There are a few strategies business customer care centers can employ to provide personal service on a chat platform.

“Customers use live chat for the convenience.”

Begin by meeting their preferences
Businesses offer multichannel support options so customers can contact them on their preferred platforms. Customer care centers have to accept contacts through phone, text, social media and live chat.

Customers use live chat for the convenience. EConsultancy shared the results of an Edigital benchmark survey concluding consumers were satisfied with live chat customer service 73 percent of the time, the second highest rated channel was email at 61 percent satisfaction. Respondents to the survey said they were pleased with live chat’s ability to provide immediate answers and efficiency.

Live chat users expect fast responses. Employees in charge of chat interactions should use customer relationship management technology to monitor the many channels utilized by the care center. The second a customer initiates a chat, an agent should be ready to reply.

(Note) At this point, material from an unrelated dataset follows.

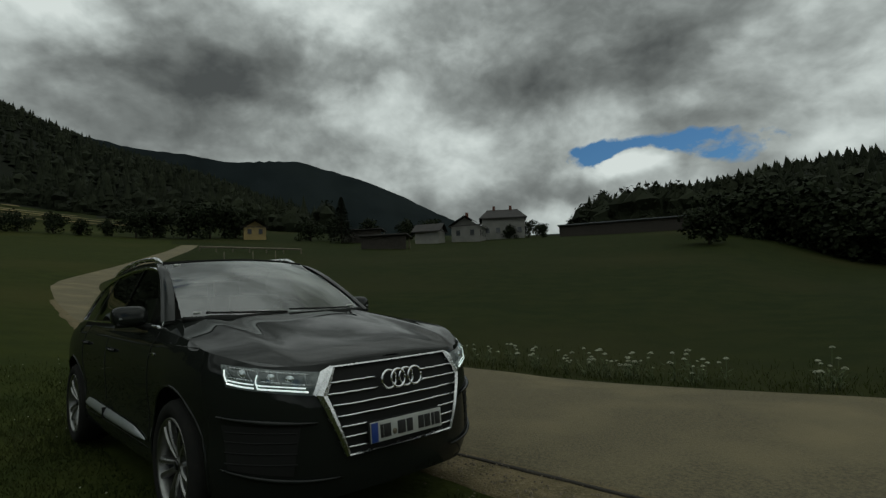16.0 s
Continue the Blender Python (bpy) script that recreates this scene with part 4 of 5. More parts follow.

By providing prompt service on the platform of a customer’s choosing, you can ensure  the consumer begins the interaction in a positive mood.

Conversational written content
Just because a customer can’t hear the company representative doesn’t mean the agent shouldn’t communicate empathy. Quality Digest reported Leadership IQ surveys found 92 percent of people prefer a warm, friendly customer service representative to a call center employee who is brief and to the point.

The agent can start by greeting the customer with a casual but upbeat hello. Chat support engagements should flow like natural conversations. Agents have to provide short, to-the-point information while giving the customer plenty of time to voice his or her questions and concerns. Even though the text should reflect a casual conversation, proper spelling and grammar is essential to convey professionalism.

Customer care centers can work with a third-party customer management provider to determine which chat phrases and terms offer friendly support without becoming too informal.

Provide individual experience
Agents can use simple tricks to create a personal chat experience. One strategy is to get the customer’s name at the start and use it as often as appropriate.

ClickZ advised companies to avoid canned responses. Even if there are routine answers to common questions, customer care agents should strive to make each statement unique to the particular person who makes contact.

Once again, customer relationship management technology will help. Customer service agents should have access to client information in a software database. If a person has contacted a company before, information from the prior engagement is available, so the experience is the next step in a growing relationship. If it is a first-time client, technology should display best practices for learning more about that individual. Asking questions is a great way to encourage involvement, and agents can record answers in the system for future use.